CARACAS, Vénézuela : Gustavo Martinez est ingénieur dans une compagnie pétrolière à Caracas mais malgré son salaire au-dessus de la moyenne il ne peut accéder à la propriété. L'hyperinflation au Venezuela a totalement asséché le crédit immobilier.
L'inflation vertigineuse qui avoisine les 3.000% empêche les banques d'accorder des prêts en bolivar, la monnaie locale. Dans les rares cas où elles le font, la période de remboursement est généralement inférieure à six mois.
Le bolivar a encore perdu 73% de sa valeur par rapport au dollar depuis le début de l'année. En ce début septembre, un seul dollar américain équivaut à 4 millions de bolivars.
Dès lors, le dollar, bien que n'étant pas la monnaie officielle mais qui est abondamment utilisé dans la vie quotidienne, fait loi dans les transactions immobilières.
Les candidats à la propriété doivent donc s'arranger pour payer par virement bancaire ou en cash avec des mallettes remplies de billets verts.
Le crédit bancaire est quasiment à l'arrêt au Venezuela où les banques n'ont que 140 millions de dollars de prêts en cours pour une population de quelque 30 millions d'habitants, contre 14 milliards dans la Colombie voisine et ses 50 millions d'habitants.

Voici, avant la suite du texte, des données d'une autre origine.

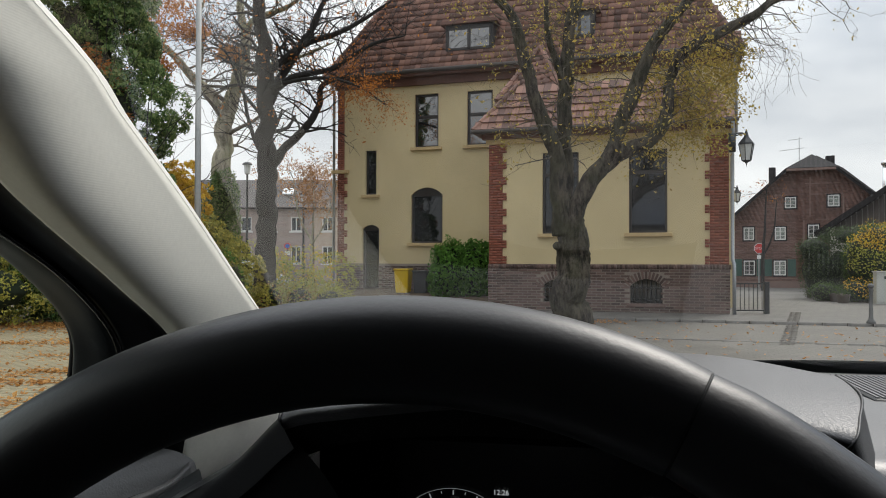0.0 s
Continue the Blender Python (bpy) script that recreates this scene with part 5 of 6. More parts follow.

Le montant des prêts immobiliers ne s'élève qu'à 840.000 dollars, soit 0,6% de l'ensemble des crédits au Venezuela, selon les chiffres officiels publiés en mars.
En 2014, avant l'effondrement mondial des prix du pétrole qui a fait plonger l'économie du Venezuela fortement dépendante des exportations de brut, la proportion des crédits immobiliers sur l'ensemble des prêts était de 7,2%, selon l'économiste Cesar Aristimuno.
- Rêve lointain -
Mais dans un pays où le salaire minimum dans la fonction publique n'est que de 2 dollars par mois, l'accession à la propriété n'est qu'un lointain rêve pour de nombreux jeunes Vénézuéliens qui n'ont souvent même pas les moyens de louer un logement. Ils finissent par vivre chez leurs parents, souvent en couple, beaucoup plus longtemps qu'ils ne l'avaient prévu.
Il n'existe pas de statistiques officielles sur le nombre de Vénézuéliens qui vivent chez leurs parents jusqu'à 30 ou 40 ans, mais c'est un phénomène largement observé.
Gustavo Martinez, l'ingénieur de 30 ans, est plus chanceux que la plupart.
Après avoir déménagé dans la capitale en janvier, il a vécu chez sa grand-mère avant de louer un appartement avec sa petite amie.
Il ne veut pas dévoiler combien il gagne, mais assure que c'est au-dessus du salaire moyen vénézuélien de 50 dollars mensuels et les loyers dans une banlieue modeste de la capitale commencent à 150 dollars, selon l'agent immobilier Carolina Quintero.
"Un appartement coûte environ 50.000 dollars. Aucun emploi ne permet de s'offrir ça", affirme M. Martinez à l'AFP. "Et encore moins si il faut sortir cette somme comptant".
Avec 50.000 dollars on peut s'offrir un appartement d'environ 70 mètres carrés dans un quartier à revenu moyen de Caracas.
- "Quelque-chose à moi" -
L'adoption à marche forcée, bien qu'informelle, du dollar par le pays comme bouclier contre l'inflation a cependant donné au secteur immobilier un petit coup de pouce.
"En 2019, nous avons connu une croissance de cinq pour cent des transactions et nous espérons clôturer 2021 avec un +20%", déclare Francisco Lopez, président de la Chambre immobilière du Venezuela.
L'agent immobilière Carolina Quintero explique que la plupart des transactions sont effectuées par des transferts de banques étrangères, avec souvent un dépôt de garantie en espèces de 20%.
Avec cette situation, un marché parallèle du crédit a émergé avec des prêteurs proposant des emprunts aux coûts rédhibitoires (d'environ 15% d'intérêts mensuels) et des garanties allant jusqu'à trois fois le montant désiré.
Gustavo Martinez espère pouvoir un jour s'acheter "quelque chose à moi" et a déjà commencé à économiser.
"Cela aurait été génial s'il y avait un système de prêts en dollars pour que les gens qui peuvent se permettre de faire des versements puissent obtenir un crédit", dit-il.
Mais le gouvernement vénézuélien fait tout pour décourager les banques d'en accorder et obligent à un consentement préalable, impossible à obtenir, de la Banque centrale.